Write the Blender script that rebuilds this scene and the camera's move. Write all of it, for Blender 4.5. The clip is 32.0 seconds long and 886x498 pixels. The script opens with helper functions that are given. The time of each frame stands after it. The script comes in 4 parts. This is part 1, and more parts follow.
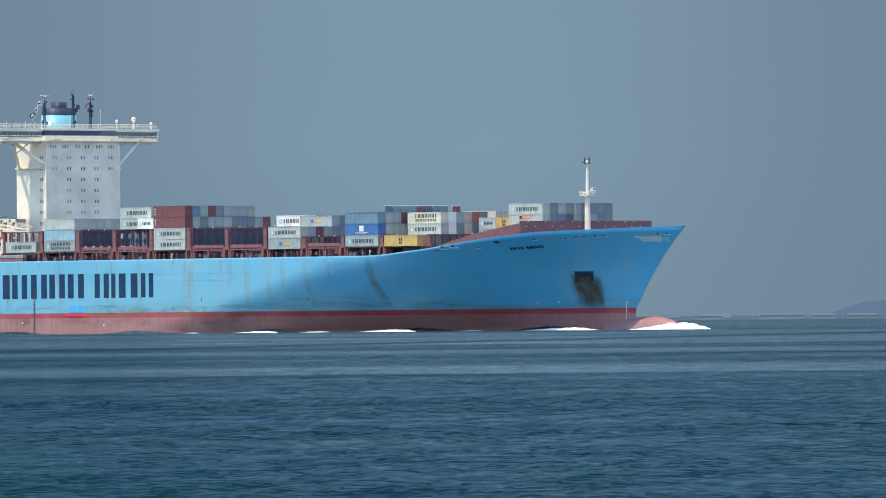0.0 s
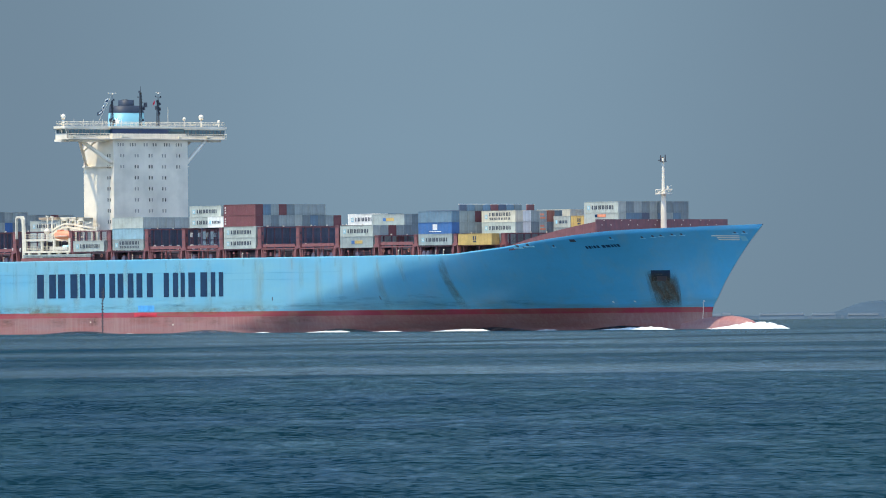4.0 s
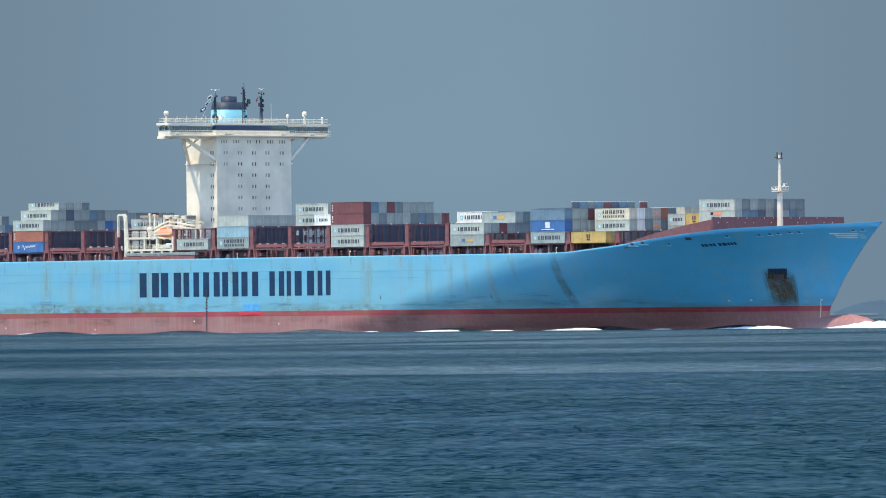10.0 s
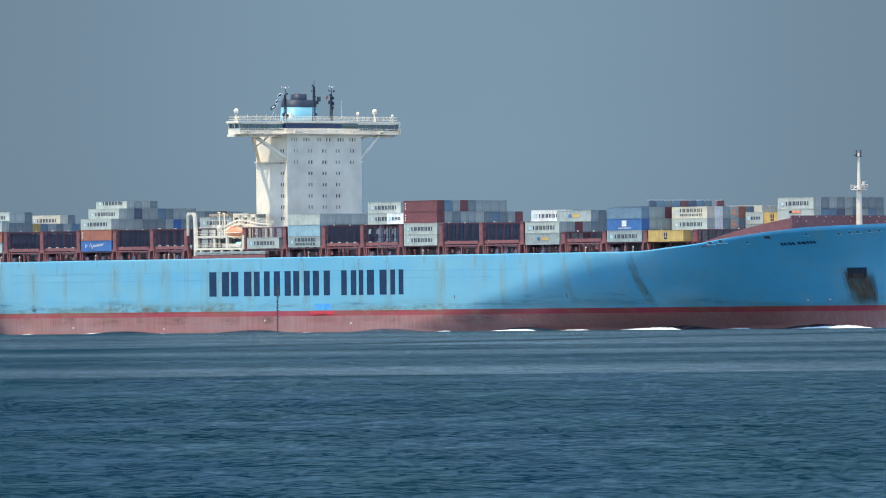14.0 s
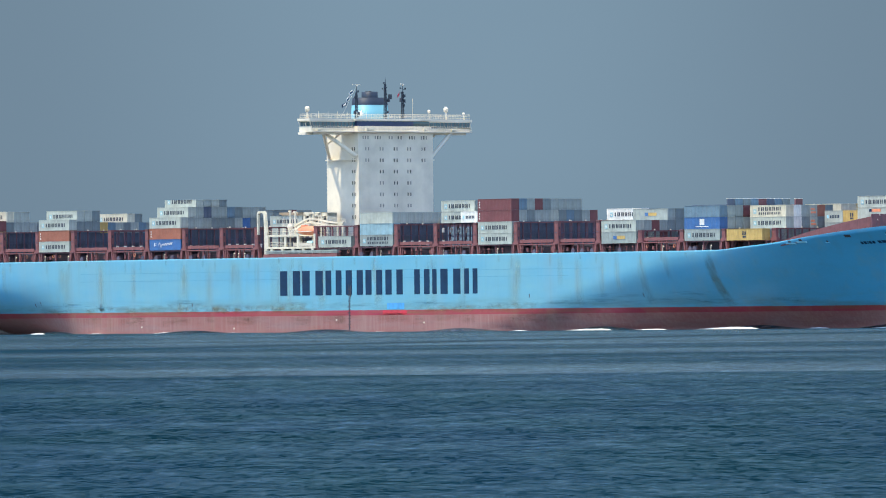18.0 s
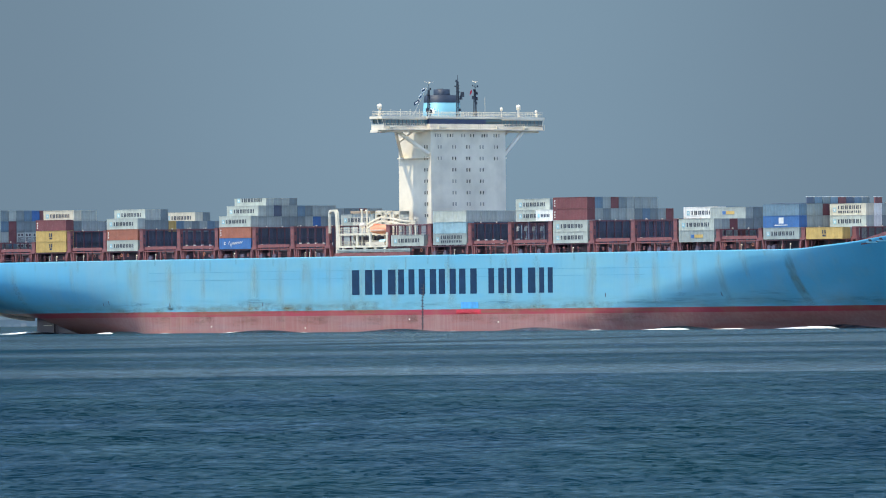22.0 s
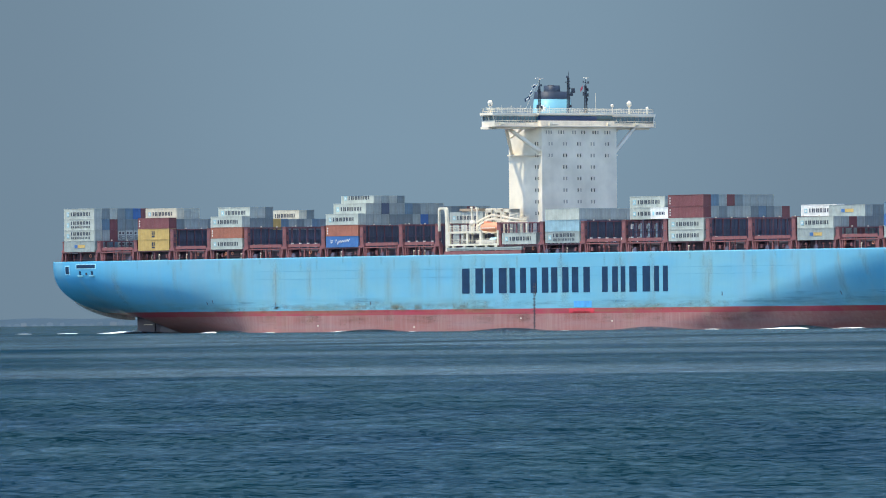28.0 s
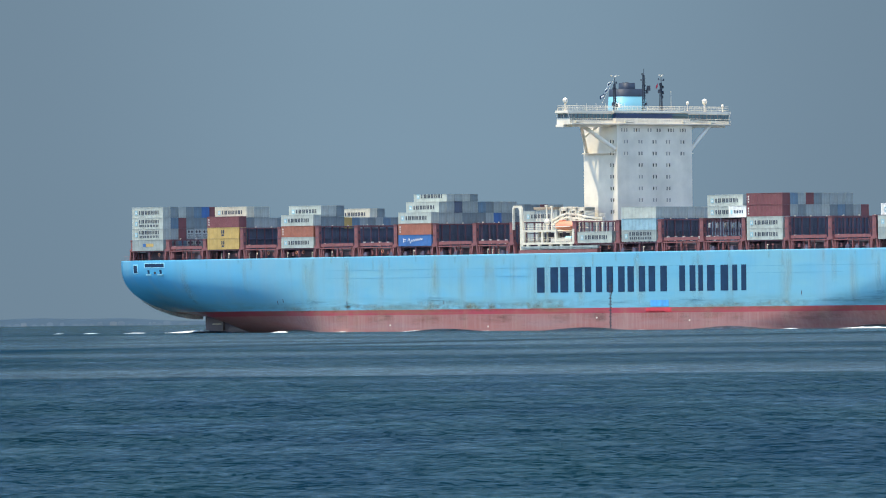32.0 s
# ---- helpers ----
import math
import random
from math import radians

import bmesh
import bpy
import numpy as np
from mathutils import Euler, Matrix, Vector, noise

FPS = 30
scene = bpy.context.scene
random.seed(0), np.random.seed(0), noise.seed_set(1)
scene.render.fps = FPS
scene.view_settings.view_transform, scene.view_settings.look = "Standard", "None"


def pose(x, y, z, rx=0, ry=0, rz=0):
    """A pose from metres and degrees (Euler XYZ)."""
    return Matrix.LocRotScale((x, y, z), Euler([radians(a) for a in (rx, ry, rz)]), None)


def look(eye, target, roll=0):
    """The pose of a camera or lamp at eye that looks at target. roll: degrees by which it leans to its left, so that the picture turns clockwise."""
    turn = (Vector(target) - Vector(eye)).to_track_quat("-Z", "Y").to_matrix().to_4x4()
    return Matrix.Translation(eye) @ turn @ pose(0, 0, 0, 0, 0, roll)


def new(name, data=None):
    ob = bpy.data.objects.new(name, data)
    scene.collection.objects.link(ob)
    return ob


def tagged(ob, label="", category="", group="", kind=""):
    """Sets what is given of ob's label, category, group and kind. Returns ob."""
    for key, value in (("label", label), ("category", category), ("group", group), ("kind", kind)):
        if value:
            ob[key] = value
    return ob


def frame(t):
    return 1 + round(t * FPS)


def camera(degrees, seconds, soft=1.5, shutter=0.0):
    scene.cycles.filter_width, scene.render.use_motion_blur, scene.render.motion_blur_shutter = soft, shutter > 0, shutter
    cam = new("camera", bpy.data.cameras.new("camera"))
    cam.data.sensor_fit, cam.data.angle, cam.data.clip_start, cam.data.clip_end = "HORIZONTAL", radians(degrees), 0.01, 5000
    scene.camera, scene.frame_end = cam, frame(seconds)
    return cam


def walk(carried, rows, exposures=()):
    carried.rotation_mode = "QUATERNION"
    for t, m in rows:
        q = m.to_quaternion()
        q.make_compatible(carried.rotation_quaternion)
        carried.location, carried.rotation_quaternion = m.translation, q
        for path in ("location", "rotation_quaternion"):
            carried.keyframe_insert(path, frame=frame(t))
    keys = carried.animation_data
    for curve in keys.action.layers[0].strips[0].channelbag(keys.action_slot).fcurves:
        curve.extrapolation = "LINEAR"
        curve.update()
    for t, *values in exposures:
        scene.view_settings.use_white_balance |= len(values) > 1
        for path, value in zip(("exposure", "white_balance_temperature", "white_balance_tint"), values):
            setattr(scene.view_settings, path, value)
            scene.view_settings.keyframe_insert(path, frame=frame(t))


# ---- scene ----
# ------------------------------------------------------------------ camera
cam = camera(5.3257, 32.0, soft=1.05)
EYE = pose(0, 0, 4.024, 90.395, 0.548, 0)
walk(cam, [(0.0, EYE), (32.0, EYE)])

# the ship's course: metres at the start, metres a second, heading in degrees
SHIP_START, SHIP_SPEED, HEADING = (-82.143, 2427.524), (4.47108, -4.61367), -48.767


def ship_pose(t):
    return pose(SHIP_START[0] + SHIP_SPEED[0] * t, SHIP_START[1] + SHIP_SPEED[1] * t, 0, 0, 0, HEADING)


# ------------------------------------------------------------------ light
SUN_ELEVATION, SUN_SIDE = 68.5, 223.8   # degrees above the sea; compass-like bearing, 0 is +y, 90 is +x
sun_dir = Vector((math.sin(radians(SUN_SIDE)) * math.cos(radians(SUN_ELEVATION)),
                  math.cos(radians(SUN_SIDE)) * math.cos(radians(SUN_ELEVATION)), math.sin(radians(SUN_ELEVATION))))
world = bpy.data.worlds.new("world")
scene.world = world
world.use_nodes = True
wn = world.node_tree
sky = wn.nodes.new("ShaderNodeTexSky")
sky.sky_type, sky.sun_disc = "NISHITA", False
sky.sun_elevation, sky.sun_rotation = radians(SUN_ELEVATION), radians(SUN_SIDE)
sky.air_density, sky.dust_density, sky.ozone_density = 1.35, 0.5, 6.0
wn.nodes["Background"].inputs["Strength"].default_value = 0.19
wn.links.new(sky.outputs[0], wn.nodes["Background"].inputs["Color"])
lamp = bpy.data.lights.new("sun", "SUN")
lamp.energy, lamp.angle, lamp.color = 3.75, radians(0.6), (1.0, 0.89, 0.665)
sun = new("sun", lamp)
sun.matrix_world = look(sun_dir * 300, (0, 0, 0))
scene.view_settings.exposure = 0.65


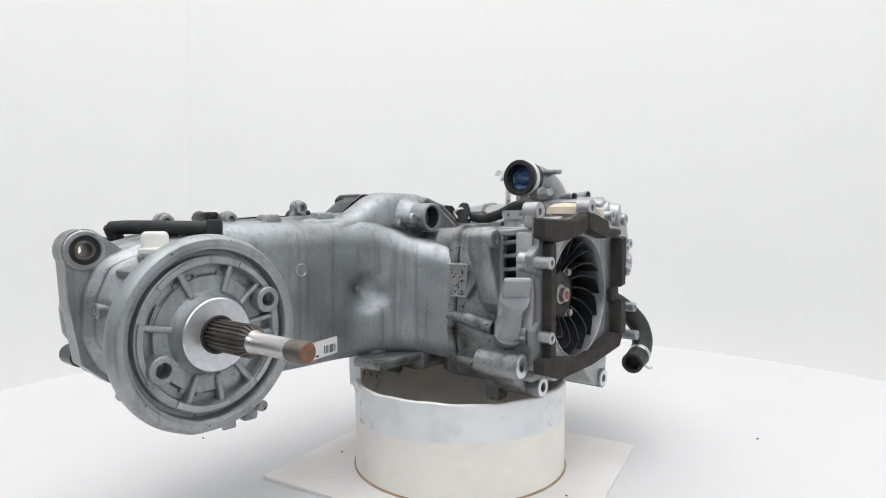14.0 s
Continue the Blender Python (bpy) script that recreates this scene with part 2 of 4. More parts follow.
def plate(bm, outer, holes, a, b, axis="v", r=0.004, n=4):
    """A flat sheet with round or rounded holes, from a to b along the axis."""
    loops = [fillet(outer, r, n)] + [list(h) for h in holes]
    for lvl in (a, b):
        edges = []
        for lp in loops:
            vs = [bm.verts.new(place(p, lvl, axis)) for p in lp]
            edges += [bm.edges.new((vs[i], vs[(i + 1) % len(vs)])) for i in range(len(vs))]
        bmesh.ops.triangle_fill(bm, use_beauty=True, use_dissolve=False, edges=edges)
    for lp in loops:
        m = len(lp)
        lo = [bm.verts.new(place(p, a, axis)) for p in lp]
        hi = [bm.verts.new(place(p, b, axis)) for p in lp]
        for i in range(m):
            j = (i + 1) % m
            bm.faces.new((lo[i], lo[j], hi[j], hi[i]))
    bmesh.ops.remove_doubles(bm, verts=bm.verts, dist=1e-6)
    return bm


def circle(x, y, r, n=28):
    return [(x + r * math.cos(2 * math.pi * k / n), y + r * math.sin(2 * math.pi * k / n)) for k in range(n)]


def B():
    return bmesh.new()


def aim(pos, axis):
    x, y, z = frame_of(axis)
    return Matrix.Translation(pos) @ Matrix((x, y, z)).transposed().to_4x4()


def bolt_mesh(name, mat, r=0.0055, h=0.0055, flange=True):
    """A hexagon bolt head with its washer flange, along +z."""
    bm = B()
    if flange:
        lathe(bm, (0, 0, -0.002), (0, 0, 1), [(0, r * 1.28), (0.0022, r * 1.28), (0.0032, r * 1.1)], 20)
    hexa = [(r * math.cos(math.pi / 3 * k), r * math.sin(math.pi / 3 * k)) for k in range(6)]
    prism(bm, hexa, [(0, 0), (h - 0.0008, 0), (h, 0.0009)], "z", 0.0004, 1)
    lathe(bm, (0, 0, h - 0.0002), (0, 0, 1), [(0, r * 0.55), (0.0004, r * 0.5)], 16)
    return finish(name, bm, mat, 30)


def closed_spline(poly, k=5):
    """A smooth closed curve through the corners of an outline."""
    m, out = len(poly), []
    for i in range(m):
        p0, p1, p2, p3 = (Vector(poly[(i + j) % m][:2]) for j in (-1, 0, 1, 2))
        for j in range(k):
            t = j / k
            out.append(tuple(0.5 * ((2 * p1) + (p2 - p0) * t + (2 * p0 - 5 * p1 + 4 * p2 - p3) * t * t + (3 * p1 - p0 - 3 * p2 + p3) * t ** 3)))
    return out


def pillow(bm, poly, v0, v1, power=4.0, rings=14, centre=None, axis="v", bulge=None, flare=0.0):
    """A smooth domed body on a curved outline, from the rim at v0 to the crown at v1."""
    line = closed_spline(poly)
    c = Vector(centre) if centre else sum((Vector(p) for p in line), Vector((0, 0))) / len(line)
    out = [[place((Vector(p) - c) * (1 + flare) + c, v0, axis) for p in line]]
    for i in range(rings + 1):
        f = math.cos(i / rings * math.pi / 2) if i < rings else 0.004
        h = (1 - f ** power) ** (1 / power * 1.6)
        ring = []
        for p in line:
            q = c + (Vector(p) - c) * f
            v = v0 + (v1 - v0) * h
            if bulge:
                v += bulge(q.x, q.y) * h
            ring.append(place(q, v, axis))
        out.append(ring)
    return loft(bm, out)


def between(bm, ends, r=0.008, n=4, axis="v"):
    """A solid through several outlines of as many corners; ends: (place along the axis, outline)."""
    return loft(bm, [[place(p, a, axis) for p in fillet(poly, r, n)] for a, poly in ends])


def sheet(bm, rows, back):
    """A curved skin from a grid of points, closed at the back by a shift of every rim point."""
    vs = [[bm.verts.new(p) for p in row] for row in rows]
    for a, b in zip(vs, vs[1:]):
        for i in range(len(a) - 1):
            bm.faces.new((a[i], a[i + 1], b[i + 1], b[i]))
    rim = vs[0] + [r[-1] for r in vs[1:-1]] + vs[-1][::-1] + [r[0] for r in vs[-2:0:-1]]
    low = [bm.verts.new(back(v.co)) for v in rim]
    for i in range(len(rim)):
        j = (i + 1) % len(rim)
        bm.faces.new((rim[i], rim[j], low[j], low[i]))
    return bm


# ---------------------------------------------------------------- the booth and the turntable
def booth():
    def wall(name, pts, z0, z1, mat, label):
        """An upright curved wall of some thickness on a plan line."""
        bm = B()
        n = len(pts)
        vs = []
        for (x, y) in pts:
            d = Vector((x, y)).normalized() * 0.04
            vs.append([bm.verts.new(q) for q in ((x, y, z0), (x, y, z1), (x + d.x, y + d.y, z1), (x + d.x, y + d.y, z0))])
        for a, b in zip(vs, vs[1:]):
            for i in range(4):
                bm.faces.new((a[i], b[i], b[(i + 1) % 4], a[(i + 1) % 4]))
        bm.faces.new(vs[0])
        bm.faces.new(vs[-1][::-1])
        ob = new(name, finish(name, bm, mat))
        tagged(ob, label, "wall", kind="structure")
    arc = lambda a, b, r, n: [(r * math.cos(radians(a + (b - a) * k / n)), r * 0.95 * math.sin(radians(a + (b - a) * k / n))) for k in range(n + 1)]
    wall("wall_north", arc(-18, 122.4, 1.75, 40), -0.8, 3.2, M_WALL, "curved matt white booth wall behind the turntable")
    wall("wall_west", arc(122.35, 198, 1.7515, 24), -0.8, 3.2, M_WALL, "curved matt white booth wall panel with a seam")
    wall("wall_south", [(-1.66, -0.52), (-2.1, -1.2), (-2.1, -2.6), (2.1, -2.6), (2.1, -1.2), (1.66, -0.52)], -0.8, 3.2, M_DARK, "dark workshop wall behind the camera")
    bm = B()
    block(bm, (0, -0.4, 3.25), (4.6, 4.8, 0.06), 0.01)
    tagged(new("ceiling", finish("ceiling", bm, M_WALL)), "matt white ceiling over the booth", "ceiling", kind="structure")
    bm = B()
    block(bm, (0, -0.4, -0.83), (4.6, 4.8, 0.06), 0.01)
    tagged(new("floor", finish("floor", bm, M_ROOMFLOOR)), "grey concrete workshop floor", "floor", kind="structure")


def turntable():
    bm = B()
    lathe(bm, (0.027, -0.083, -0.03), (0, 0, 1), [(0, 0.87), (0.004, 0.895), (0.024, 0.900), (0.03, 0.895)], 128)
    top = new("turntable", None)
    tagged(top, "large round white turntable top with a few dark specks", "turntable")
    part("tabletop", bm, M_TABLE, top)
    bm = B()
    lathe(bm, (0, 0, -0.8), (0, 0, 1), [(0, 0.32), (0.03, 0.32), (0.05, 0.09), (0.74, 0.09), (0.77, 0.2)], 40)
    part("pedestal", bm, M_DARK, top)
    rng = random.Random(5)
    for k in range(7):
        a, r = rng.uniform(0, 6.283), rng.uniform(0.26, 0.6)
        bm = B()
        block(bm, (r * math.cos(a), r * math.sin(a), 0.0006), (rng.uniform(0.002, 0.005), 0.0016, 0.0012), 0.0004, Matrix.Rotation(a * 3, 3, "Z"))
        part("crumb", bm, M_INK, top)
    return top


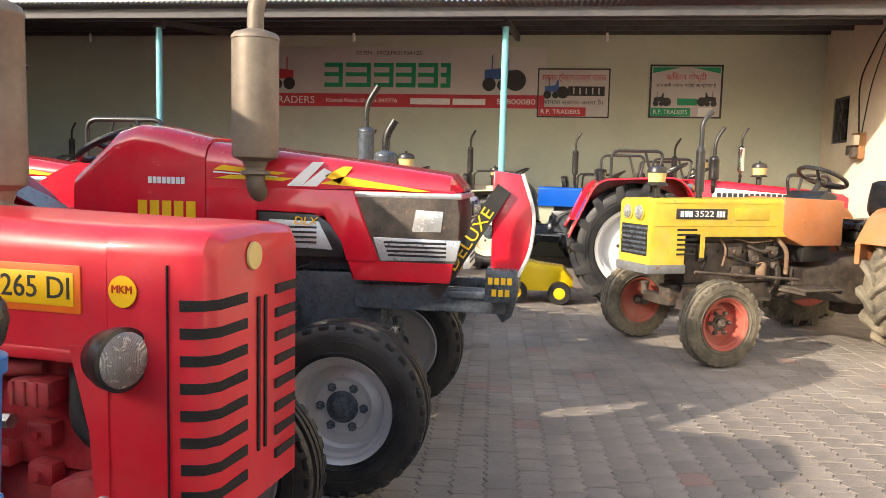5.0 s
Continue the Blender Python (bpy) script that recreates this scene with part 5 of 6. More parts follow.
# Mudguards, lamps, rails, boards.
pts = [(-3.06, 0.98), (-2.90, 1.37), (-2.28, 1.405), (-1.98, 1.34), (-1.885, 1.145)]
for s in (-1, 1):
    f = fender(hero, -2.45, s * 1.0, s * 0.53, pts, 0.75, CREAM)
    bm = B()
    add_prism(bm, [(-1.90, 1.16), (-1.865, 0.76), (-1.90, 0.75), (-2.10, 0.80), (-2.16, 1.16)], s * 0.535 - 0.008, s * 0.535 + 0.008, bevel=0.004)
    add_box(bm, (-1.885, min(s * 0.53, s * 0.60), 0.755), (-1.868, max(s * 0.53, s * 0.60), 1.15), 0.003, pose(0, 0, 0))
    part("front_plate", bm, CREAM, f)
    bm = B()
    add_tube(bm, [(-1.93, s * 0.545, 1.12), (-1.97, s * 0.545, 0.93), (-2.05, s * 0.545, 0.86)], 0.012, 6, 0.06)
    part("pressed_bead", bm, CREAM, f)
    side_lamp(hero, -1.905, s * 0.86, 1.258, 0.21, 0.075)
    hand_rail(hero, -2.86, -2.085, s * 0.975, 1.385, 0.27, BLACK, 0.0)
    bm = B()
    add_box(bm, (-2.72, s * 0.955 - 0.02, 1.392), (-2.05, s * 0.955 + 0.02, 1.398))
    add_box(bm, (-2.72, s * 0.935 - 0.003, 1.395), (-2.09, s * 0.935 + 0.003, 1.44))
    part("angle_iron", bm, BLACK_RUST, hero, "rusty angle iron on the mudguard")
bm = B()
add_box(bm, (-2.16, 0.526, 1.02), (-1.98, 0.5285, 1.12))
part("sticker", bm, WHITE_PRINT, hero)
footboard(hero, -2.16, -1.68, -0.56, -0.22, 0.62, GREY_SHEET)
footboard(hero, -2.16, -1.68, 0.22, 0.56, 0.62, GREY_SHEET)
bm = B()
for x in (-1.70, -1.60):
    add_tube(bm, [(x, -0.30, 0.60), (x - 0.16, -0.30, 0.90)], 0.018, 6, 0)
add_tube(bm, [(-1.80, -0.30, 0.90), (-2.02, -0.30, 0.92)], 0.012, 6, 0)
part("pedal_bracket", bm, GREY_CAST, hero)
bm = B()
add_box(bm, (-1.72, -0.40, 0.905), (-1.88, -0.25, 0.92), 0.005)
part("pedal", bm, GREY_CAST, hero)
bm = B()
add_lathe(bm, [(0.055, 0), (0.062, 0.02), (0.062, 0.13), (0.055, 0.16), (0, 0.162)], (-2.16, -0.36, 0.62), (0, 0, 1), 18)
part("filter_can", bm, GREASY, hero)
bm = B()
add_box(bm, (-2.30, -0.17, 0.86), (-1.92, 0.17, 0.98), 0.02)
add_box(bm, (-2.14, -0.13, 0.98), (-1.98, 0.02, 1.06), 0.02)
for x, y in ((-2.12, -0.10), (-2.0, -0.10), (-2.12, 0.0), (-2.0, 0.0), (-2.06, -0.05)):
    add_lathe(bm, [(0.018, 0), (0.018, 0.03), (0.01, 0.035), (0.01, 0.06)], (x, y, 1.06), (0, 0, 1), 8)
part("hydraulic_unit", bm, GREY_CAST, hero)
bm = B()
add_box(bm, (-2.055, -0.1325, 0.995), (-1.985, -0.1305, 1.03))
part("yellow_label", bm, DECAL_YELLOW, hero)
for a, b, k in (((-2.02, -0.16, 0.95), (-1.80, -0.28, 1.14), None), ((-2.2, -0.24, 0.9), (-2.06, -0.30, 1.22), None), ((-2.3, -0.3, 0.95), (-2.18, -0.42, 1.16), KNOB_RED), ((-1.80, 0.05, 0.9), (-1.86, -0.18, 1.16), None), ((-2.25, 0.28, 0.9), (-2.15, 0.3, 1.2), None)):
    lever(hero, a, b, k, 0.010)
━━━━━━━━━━
_REQUIREMENT_:
In the material above, locate the line containing "scene.camera, scene.frame_end = cam, frame(seconds)" and the line containing "keys = carried.animation_data". Transcribe exactly those two lines and every line between them, and nothing more.

_FINISHED TASK_:
    scene.camera, scene.frame_end = cam, frame(seconds)
    return cam


def walk(carried, rows, exposures=()):
    carried.rotation_mode = "QUATERNION"
    for t, m in rows:
        q = m.to_quaternion()
        q.make_compatible(carried.rotation_quaternion)
        carried.location, carried.rotation_quaternion = m.translation, q
        for path in ("location", "rotation_quaternion"):
            carried.keyframe_insert(path, frame=frame(t))
    keys = carried.animation_data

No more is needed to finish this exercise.